The father of the young pilot who died with 15 other men when their helicopter crashed into the sea says he fears another tragedy in the North Sea.
Richard Menzies, 24, was the co-pilot on board the Super Puma when it plunged into the water north-east of Peterhead.
Aberdeen-based Richard was only six months into his dream career as a commercial pilot.
A fatal accident inquiry in 2014 found maintenance and communication failures by the aircraft’s operators, Bond Offshore Helicopters, could have led to the crash but it determined there was not enough evidence for a criminal prosecution.
However, Richard’s father Andrew fears the lessons have not been learned by the industry.
He said: “I remain cynical about safety and fear it is only a matter of time before it will happen again.”
Mr Menzies, from Worcestershire, where a subsequent report by its coroner found the accident could have been prevented, said: “I wasn’t happy with the air accident verdict as I don’t think any blame seemed to be apportioned to the owners of the aircraft and the maintenance that took place.
“Commercial pressures will always win when the normal route for rig workers is by helicopter.
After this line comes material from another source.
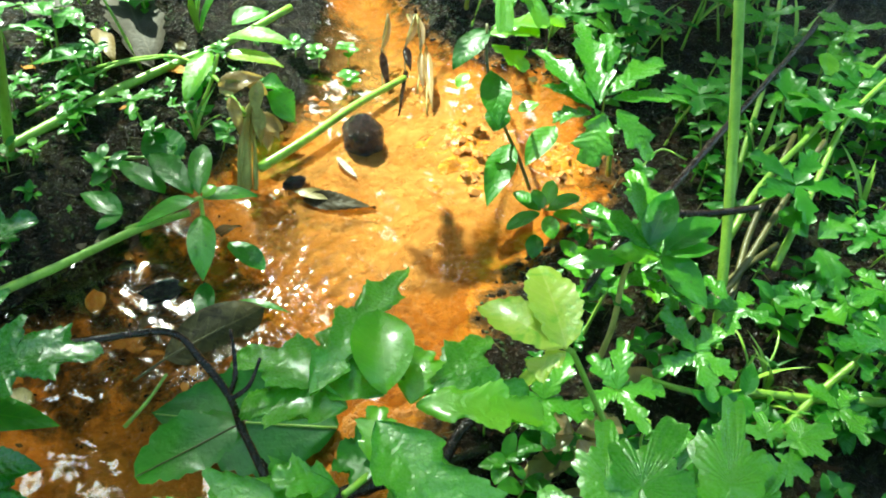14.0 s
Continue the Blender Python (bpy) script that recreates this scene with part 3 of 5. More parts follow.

“I believe there are still huge commercial pressures on helicopters.
“The air accident investigation skirted round the issues.
“It struggled to identify a precise reason as to why it happened.”
RMT regional organiser Jake Molloy added: “We believe the fact that aircraft flew that day was the result of commercial pressures.
“We maintain that commercial pressures on helicopter operators and the supply chain is impacting on health and safety.”
Mark Swan, safety director at the Civil Aviation Authority, said: “Ensuring the safety of those who travel on offshore helicopter flights is one of the CAA’s key priorities.
“We totally reject any suggestion that commercial pressures take precedence over safety requirements in offshore helicopter operations.”